Les boursiers et les professeurs voulaient vraiment faire connaissance les uns avec les autres, et ils ont fait l’effort de le faire. Les gens versaient de l’eau à leurs voisins. Ils saisissaient les signaux sociaux et ont fait avancer la conversation en posant des questions réfléchies. Les sujets de conversation étaient centrés sur les idées et les conférences de la faculté plutôt que sur des méandres interminables concernant les souvenirs d’enfance de chacun. Les boursiers étaient bien habillés et aucun des 20 n’était en surpoids – ils avaient des normes pour eux-mêmes et, par conséquent, pour les autres autour d’eux.

Ma vie quotidienne en tant que Canadienne travaillant à domicile est plutôt morose. Dans le monde physique, je suis entouré de Mervs qui sont incapables de parler à d’autres humains de la vie réelle et qui se tournent vers leur téléphone comme une béquille, et dans le domaine des médias sociaux, j’interagis avec des idéologues qui s’appuient sur la valeur de choc et la crudité pour faire passer leurs points de vue politiques.

Notre culture encourage les activistes effrontés qui jurent de « mettre les gens mal à l’aise » et fondent leur activisme sur le fait de « lancer des conversations inconfortables ».

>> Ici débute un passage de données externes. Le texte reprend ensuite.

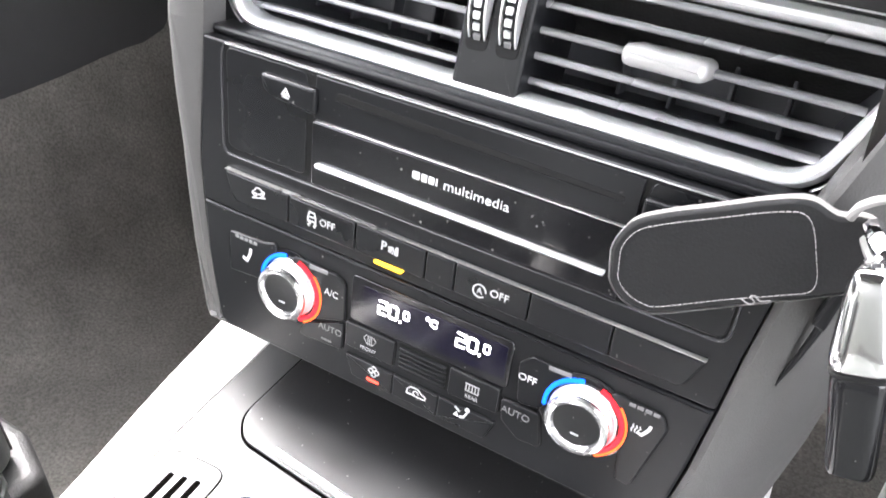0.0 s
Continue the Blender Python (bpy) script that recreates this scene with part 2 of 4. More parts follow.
def tube(pts, r, bm=None, n=8, cap=True):
    """A round rod through points in space; r one radius or one for each point."""
    bm = bm or bmesh.new()
    pts = [Vector(p) for p in pts]
    rings, up = [], Vector((0, 0, 1))
    for i, p in enumerate(pts):
        d = (pts[min(i + 1, len(pts) - 1)] - pts[max(i - 1, 0)]).normalized()
        ref = up if abs(d.dot(up)) < 0.95 else Vector((1, 0, 0))
        u = d.cross(ref).normalized()
        v = u.cross(d)
        q = r[i] if isinstance(r, (list, tuple)) else r
        rings.append([p + (u * math.cos(2 * math.pi * j / n) + v * math.sin(2 * math.pi * j / n)) * q for j in range(n)])
    loft(bm, rings, cap0=cap, cap1=cap)
    return bm


def curve3(ctrl, n=8):
    """A smooth line through control points (Catmull-Rom)."""
    c = [Vector(p) for p in ctrl]
    out = []
    for i in range(len(c) - 1):
        p0, p1, p2, p3 = c[max(i - 1, 0)], c[i], c[i + 1], c[min(i + 2, len(c) - 1)]
        for j in range(n):
            t = j / n
            out.append(0.5 * (2 * p1 + (p2 - p0) * t + (2 * p0 - 5 * p1 + 4 * p2 - p3) * t * t + (3 * p1 - p0 - 3 * p2 + p3) * t ** 3))
    return out + [c[-1]]


def stitches(ctrl, bm=None, step=0.0045, r=0.0005, smooth=True):
    """A row of single stitches of even length along a line."""
    bm = bm or bmesh.new()
    line = curve3(ctrl, 24 if len(ctrl) < 20 else 4) if smooth else [Vector(p) for p in ctrl]
    total = sum((b - a).length for a, b in zip(line, line[1:]))
    k = max(2, round(total / step))
    want, marks, run = 0.0, [], 0.0
    for a, b in zip(line, line[1:]):
        d = (b - a).length
        while d > 0 and len(marks) <= k and run + d >= want - 1e-9:
            marks.append(a.lerp(b, max(0.0, (want - run) / d)))
            want += total / k
        run += d
    for a, b in zip(marks, marks[1:]):
        d = b - a
        tube([a + d * 0.12, a + d * 0.5 + Vector((0, 0, r * 0.5)), a + d * 0.88], r, bm, 5)
    return bm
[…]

En réalité, ces personnes sont misérables, rebutantes et incapables de persuader les gens par la qualité de leurs arguments. Ils s’appuient plutôt sur la honte, les injures et les menaces.

Dans notre culture, il n’est plus nécessaire, ni valorisé, ni enseigné d’être agréable en compagnie de ses connaissances. La seule fois où nous exigeons vraiment de l’amabilité, c’est de la part de nos serveurs et de nos serveuses, qui s’en acquittent en échange d’un pourboire.

Quel plaisir, lors de cette petite conférence en Écosse, d’être entouré de personnes servant l’eau à leurs collègues (reconnaissant ainsi la présence de leurs voisins de siège), se présentaient respectueusement (contribuant à une atmosphère moralement élevée) et rangeant leur téléphone naturellement.